4. Visualize the Data

Visualization is key to understanding how our data is distributed.

4.1 Rides Throughout the Year

Let’s create a date column and plot a histogram to see how rides are distributed over time. We’ll use density=True to scale the plot so the total area equals 1, making it look like a probability density function.

df['date'] = pd.to_datetime(df['trip_start_timestamp'].dt.date)

# Plot the histogram of rides per day
df.hist('date', density=True)

Rides throughout the year

The rides appear to be fairly uniform throughout the year, with minor fluctuations typical of real-world data.

4.2 The “Tip” Distribution

Let’s observe the distribution of the tip column. This variable tells us about the extra earnings for drivers.

# Plot tip distribution
df.hist('tip', density=True, bins=100);

Tip distribution (all)

Notice the massive spike at zero? This tells us that the majority of riders do not leave a tip.
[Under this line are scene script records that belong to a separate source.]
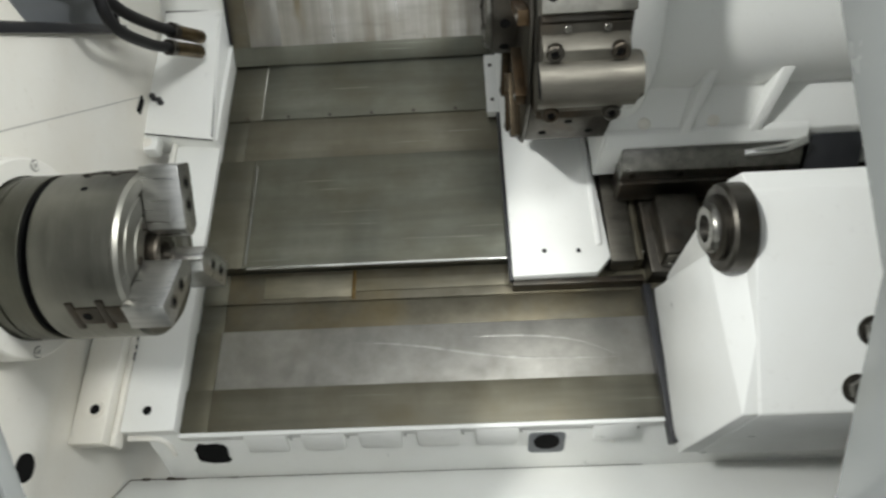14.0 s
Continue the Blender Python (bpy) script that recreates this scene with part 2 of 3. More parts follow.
def turned(profile, axis_at=(0, 0), seg=64, bm=None):
    """A body turned about a line along x; profile: (x, radius) from one end to the other."""
    bm = bm or bmesh.new()
    rings = []
    for x, r in profile:
        if r < 1e-6:
            rings.append([bm.verts.new((x, *axis_at))])
        else:
            rings.append([bm.verts.new((x, axis_at[0] + r * math.cos(a), axis_at[1] + r * math.sin(a)))
                          for a in (2 * math.pi * k / seg for k in range(seg))])
    for p, q in zip(rings, rings[1:]):
        if len(p) == len(q) == 1:
            continue
        for k in range(seg):
            if len(p) == 1:
                bm.faces.new((p[0], q[k], q[k - 1]))
            elif len(q) == 1:
                bm.faces.new((p[k - 1], p[k], q[0]))
            else:
                bm.faces.new((p[k - 1], p[k], q[k], q[k - 1]))
    return bm


def tube(pts, radius, seg=14, steps=8, flat=1.0):
    """A round bar or hose along a smooth line through pts."""
    pts = [Vector(p) for p in pts]
    line = []
    ext = [2 * pts[0] - pts[1]] + pts + [2 * pts[-1] - pts[-2]]
    for k in range(1, len(ext) - 2):
        p0, p1, p2, p3 = ext[k - 1:k + 3]
        for s in range(steps):
            t = s / steps
            line.append(0.5 * (2 * p1 + (p2 - p0) * t + (2 * p0 - 5 * p1 + 4 * p2 - p3) * t * t + (3 * p1 - p0 - 3 * p2 + p3) * t ** 3))
    line.append(pts[-1])
    bm = bmesh.new()
    rings, side = [], None
    for k, p in enumerate(line):
        way = (line[min(k + 1, len(line) - 1)] - line[max(k - 1, 0)]).normalized()
        if side is None:
            side = way.orthogonal().normalized()
        side = (side - way * side.dot(way)).normalized()
        up = way.cross(side)
        rings.append([bm.verts.new(p + radius * (math.cos(a) * side + flat * math.sin(a) * up)) for a in (2 * math.pi * j / seg for j in range(seg))])
    for p, q in zip(rings, rings[1:]):
        for j in range(seg):
            bm.faces.new((p[j - 1], p[j], q[j], q[j - 1]))
    bm.faces.new(rings[0]), bm.faces.new(rings[-1])
    return bm


def rod(a, b, radius, seg=20, bevel=0.0):
    """A straight cylinder from a to b."""
    a, b = Vector(a), Vector(b)
    bm = bmesh.new()
    bmesh.ops.create_cone(bm, cap_ends=True, segments=seg, radius1=radius, radius2=radius, depth=(b - a).length)
    bm.transform(Matrix.Translation((a + b) / 2) @ (b - a).to_track_quat("Z", "Y").to_matrix().to_4x4())
    return bevelled(bm, bevel, 2, 60)


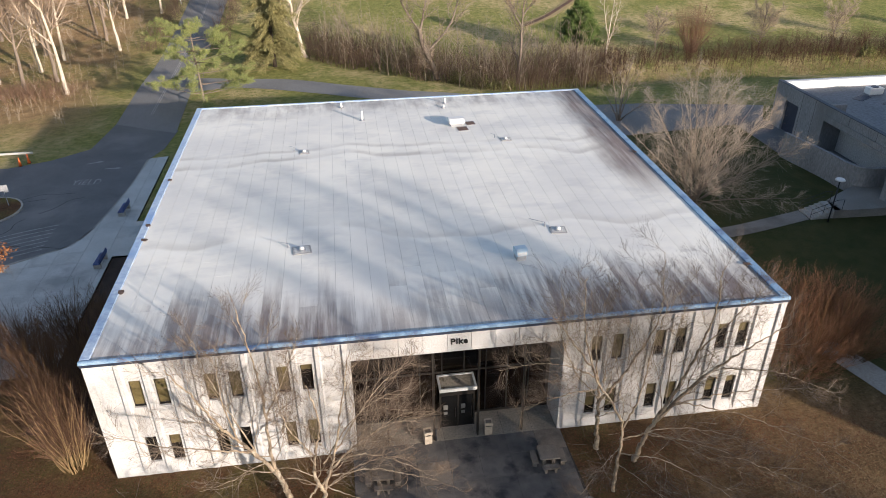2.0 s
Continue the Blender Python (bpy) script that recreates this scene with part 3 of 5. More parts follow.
def rib_mesh():
    """Tapered upright rib: broad at the wall, narrow at the face, splayed out at its foot."""
    z1 = H - 0.30
    v = [(-0.18, REC, 0.0), (-0.10, 0, 0.0), (0.10, 0, 0.0), (0.18, REC, 0.0), (-0.18, REC, z1), (-0.10, 0, z1), (0.10, 0, z1), (0.18, REC, z1)]
    f = [(0, 1, 5, 4), (1, 2, 6, 5), (2, 3, 7, 6), (4, 5, 6, 7), (3, 2, 1, 0)]
    return mesh_of("rib", v, f)


RIB = rib_mesh()
sides = []
for start, end, xs in ((0.0, LEFT, WIN_X[:6]), (RIGHT, W, WIN_X[6:])):
    centres = [xs[0] + PITCH * k for k in range(-1, 9)]
    ribs = [c - PITCH / 2 for c in centres if start + 0.35 < c - PITCH / 2 < end - 0.35]
    for x in ribs:
        part("rib", RIB, M_concrete_wall, building).location = (x, 0.0, 0.0)
    # bays between the ribs, cut where windows sit
    edges = [start] + ribs + [end]
    for a, b in zip(edges, edges[1:]):
        c = (a + b) / 2
        wins = [x for x in xs if a < x < b]
        bm = bmesh.new()
        y0, y1 = REC, 0.42
        if wins:
            w = wins[0]
            box_into(bm, a, w - HALF, y0, y1, 0, H - 0.12)
            box_into(bm, w + HALF, b, y0, y1, 0, H - 0.12)
            levels = [0.0] + [z for r in ROWS_Z for z in r] + [H - 0.12]
            for z0, z1 in zip(levels[::2], levels[1::2]):
                box_into(bm, w - HALF, w + HALF, y0, y1, z0, z1)
        else:
            box_into(bm, a, b, y0, y1, 0, H - 0.12)
        part("panel", bm, M_concrete_wall, building)
    # splayed foot and the band under the roof edge
    part("plinth", profile([(0.02, 0.0), (0.02, 0.16), (REC + 0.01, 0.55), (REC + 0.01, 0.0)], start, end), M_concrete_wall, building)
    part("band", box(start, end, 0.0, REC + 0.02, H - 0.34, H - 0.12), M_concrete_wall, building)
    for x in (start + 0.16, end - 0.16):
        part("corner_pier", box(x - 0.16, x + 0.16, 0.0, REC + 0.01, 0.0, H - 0.33, 0.015), M_concrete_wall, building)


def window(w, z0, z1, blind, lower):
    win = part("window", box(w - HALF, w + HALF, 0.29, 0.33, z0, z1), M_bronze, building)
    t = 0.035
    bm = bmesh.new()
    box_into(bm, w - HALF + 0.004, w - HALF + t, 0.23, 0.29, z0 + 0.004, z1 - 0.004)
    box_into(bm, w + HALF - t, w + HALF - 0.004, 0.23, 0.29, z0 + 0.004, z1 - 0.004)
    box_into(bm, w - HALF + t, w + HALF - t, 0.23, 0.29, z0 + 0.004, z0 + t)
    box_into(bm, w - HALF + t, w + HALF - t, 0.23, 0.29, z1 - t, z1 - 0.004)
    part("frame", bm, M_bronze, win)
    low = z0 + t + (z1 - z0 - 2 * t) * lower
    if lower > 0:
        part("pane", box(w - HALF + t, w + HALF - t, 0.265, 0.285, z0 + t, low), M_dark_pane, win)
    if blind and lower < 1:
        part("blind", box(w - HALF + t, w + HALF - t, 0.265, 0.282, low + 0.01, z1 - t), M_blind, win)


OPEN_LOW = {0: 1.0, 1: 0.6, 2: 1.0, 3: 1.0, 4: 0.12, 5: 0.1, 6: 0.3, 7: 0.2, 8: 0.5, 9: 0.25, 10: 0.4, 11: 0.7}
OPEN_UP = {0: 0.04, 1: 0.05, 2: 0.04, 3: 0.04, 4: 0.05, 5: 0.75, 6: 0.4, 7: 0.05, 8: 0.3, 9: 0.6, 10: 0.75, 11: 0.6}
for k, w in enumerate(WIN_X):
    for (z0, z1), how in zip(ROWS_Z, (OPEN_LOW, OPEN_UP)):
        window(w, z0, z1, True, how[k])

# lintel over the entrance: nine panels with joints, then the recess
n = 9
step = (RIGHT - LEFT) / n
for k in range(n):
    part("lintel_panel", box(LEFT + k * step + 0.008, LEFT + (k + 1) * step - 0.008, 0.0, 0.30, HEAD, H - 0.12, 0.008), M_concrete_wall, building)
part("soffit", box(LEFT, RIGHT, 0.30, 2.2, HEAD + 0.02, HEAD + 0.2), M_soffit, building)
part("reveal", box(LEFT - 0.25, LEFT + 0.01, 0.42, 2.6, 0, HEAD + 0.02), M_concrete_wall, building)
part("reveal", box(RIGHT - 0.01, RIGHT + 0.25, 0.42, 2.6, 0, HEAD + 0.02), M_concrete_wall, building)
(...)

5. Conditional Distributions

What happens if we only look at the people who did tip? This is a conditional distribution: $P(\text{tip amount} \mid \text{tip} > 0)$.

# Percentage of riders who tip
tippers = df['tip'] > 0
fraction_of_tippers = tippers.sum() / len(df)
print(f'The percentage of riders who tip is {fraction_of_tippers*100:.0f}%.')
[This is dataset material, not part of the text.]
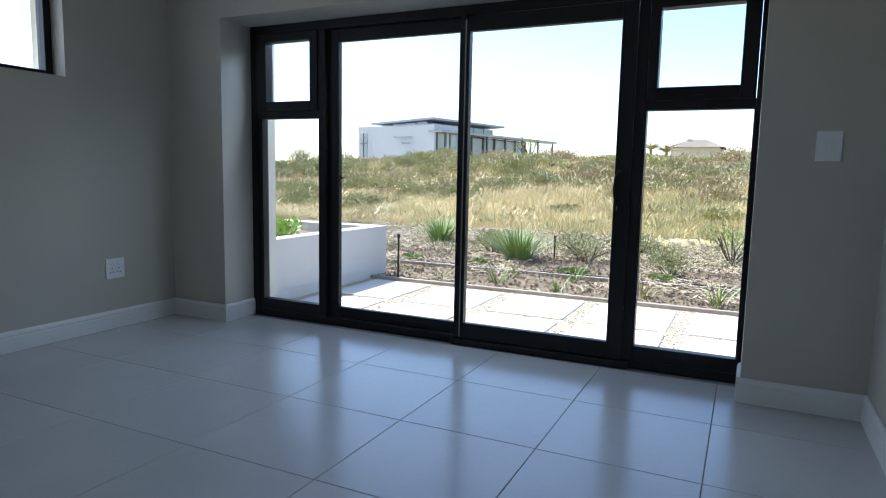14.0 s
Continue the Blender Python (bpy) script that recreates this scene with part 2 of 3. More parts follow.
# the high opening is added, out of view, for the lamp behind it
wall("wall_dressing_end", [(-2.75, -2.6, DOOR1, 4.7, -0.1, H), (-2.75, -2.6, 5.3, 6.06, -0.1, H), (-2.75, -2.6, 4.7, 5.3, 2.4, H), (-2.75, -2.6, 4.7, 5.3, -0.1, 1.8)], "greige painted wall at the dressing area's end")
wall("wall_pier", [(-0.68, -0.555, 5.42, 6.147, -0.1, H)], "greige painted pier beside the bedroom wardrobe")
wall("wall_bedroom_back", [(-4.02, -0.68, 6.06, 6.147, -0.1, H)], "greige painted wall behind the bedroom wardrobe")
W0, W1, WZ0, WZ1 = 6.75, 8.92, 1.575, 2.22
wall("wall_west", [(-4.02, WEST, 6.147, W0, -0.1, H), (-4.02, WEST, W1, FAR0, -0.1, H), (-4.02, WEST, W0, W1, -0.1, WZ0), (-4.02, WEST, W0, W1, WZ1, H)],
     "greige painted bedroom wall with a high window")
OX0, OX1, OZ = -3.237, 0.002, 2.035
wall("wall_glazed", [(-4.02, OX0, FAR0, FAR1, -0.3, H), (OX1, 0.78, FAR0, FAR1, -0.3, H), (OX0, OX1, FAR0, FAR1, OZ, H)],
     "greige wall with a deep opening for the sliding door")
wall("wall_hall_south", [(LEFT, -0.15, -3.8, -3.6, -0.1, H), (0.35, 0.75, -3.8, -3.6, -0.1, H), (-0.15, 0.35, -3.8, -3.6, 2.1, H)], "greige painted wall closing the hall")
structure("ceiling", box(box(bmesh.new(), -4.02, 0.78, 0.85, FAR1, H, H + 0.12), -0.75, 1.0, -3.8, 0.85, H, H + 0.12), ceiling_paint, "flat white painted plaster ceiling")
# unseen side overhang, added to keep the sun off the high window
structure("roof", box(bmesh.new(), -4.75, 1.2, -4.0, FAR1 + 0.02, H + 0.124, H + 0.3), roof_mat, "flat grey roof slab with a side overhang added to block sun")
floor = structure("floor", box(box(bmesh.new(), -4.02, 0.78, 0.85, FAR1, -0.12, -0.003), -0.75, 1.0, -3.8, 0.85, -0.12, -0.003), grout_mat, "grey grouted floor bed under large tiles")


def skirting(x0, y0, x1, y1):
    """A moulded board along a wall; its face looks to the left of the way from the first end to the second."""
    a, b = Vector((x0, y0, 0)), Vector((x1, y1, 0))
    d = (b - a).normalized()
    out = Vector((-d.y, d.x, 0))
    prof = [(0, 0), (0.018, 0), (0.018, 0.082), (0.0155, 0.085), (0.0155, 0.090), (0.018, 0.093), (0.016, 0.106), (0.010, 0.115), (0.006, 0.118), (0, 0.118)]
    bm = bmesh.new()
    r0 = [bm.verts.new(a + out * p + Vector((0, 0, z))) for p, z in prof]
    r1 = [bm.verts.new(b + out * p + Vector((0, 0, z))) for p, z in prof]
    for k in range(len(prof)):
        j = (k + 1) % len(prof)
        bm.faces.new((r0[k], r0[j], r1[j], r1[k]))
    bm.faces.new(r0[::-1])
    bm.faces.new(r1)
    bmesh.ops.recalc_face_normals(bm, faces=bm.faces)
    return tagged(part("baseboard", bm, trim_paint), "white painted moulded baseboard along the wall", "baseboard", kind="structure")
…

# Filter for tippers and re-plot
df_tippers = df[tippers]
df_tippers.hist('tip', density=True, bins=100);

Tip distribution (tippers only)

Now we see a much more interesting shape! By discarding the zero values, we can better understand the behavior of those who choose to tip.

6. Splitting Data into Subsets (Weekday Analysis)

We can also condition our data on other factors, like the day of the week. Do people tip more on weekends?

# Extract the day of the week
df['weekday'] = df["date"].dt.day_name()

# Count rides per day
WEEKDAYS = ['Monday', 'Tuesday', 'Wednesday', 'Thursday', 'Friday', 'Saturday', 'Sunday']
daily_ride_counts = df['weekday'].value_counts().reindex(WEEKDAYS)

# Count tippers per day
df_tippers = df[df['tip'] > 0]
daily_tippers_counts = df_tippers['weekday'].value_counts().reindex(WEEKDAYS)

# Calculate conditional probability: P(tip | weekday)
df_daily_aggregation = pd.concat(
    [daily_ride_counts, daily_tippers_counts], 
    axis=1, 
    keys=['ride_count', 'tippers_count']
)
df_daily_aggregation["tips_percentage"] = (
    df_daily_aggregation['tippers_count'] / df_daily_aggregation['ride_count'] * 100
)

df_daily_aggregation

The resulting table might look like this:

weekday	ride_count	tippers_count	tips_percentage
Monday	79013	19779	25.03%
Tuesday	82576	20898	25.31%
Wednesday	88034	22691	25.78%
Thursday	95721	24210	25.29%
Friday	115923	29256	25.24%
Saturday	132872	33215	25.00%
Sunday	96959	23294	24.02%

Interestingly, while there are significantly more rides on Fridays and Saturdays, the probability of a rider tipping remains remarkably consistent across most days.

7. Conclusion

In this lab, we’ve moved beyond basic table manipulations to exploring distributions and conditional probabilities. You’ve learned how to:

Clean and rename columns for better readability.
Use histograms to interpret data distributions.
Apply boolean indexing to create conditional subsets.
Aggregate data to find behavioral patterns (like weekday tipping consistency).

Happy coding, and see you in the next lab!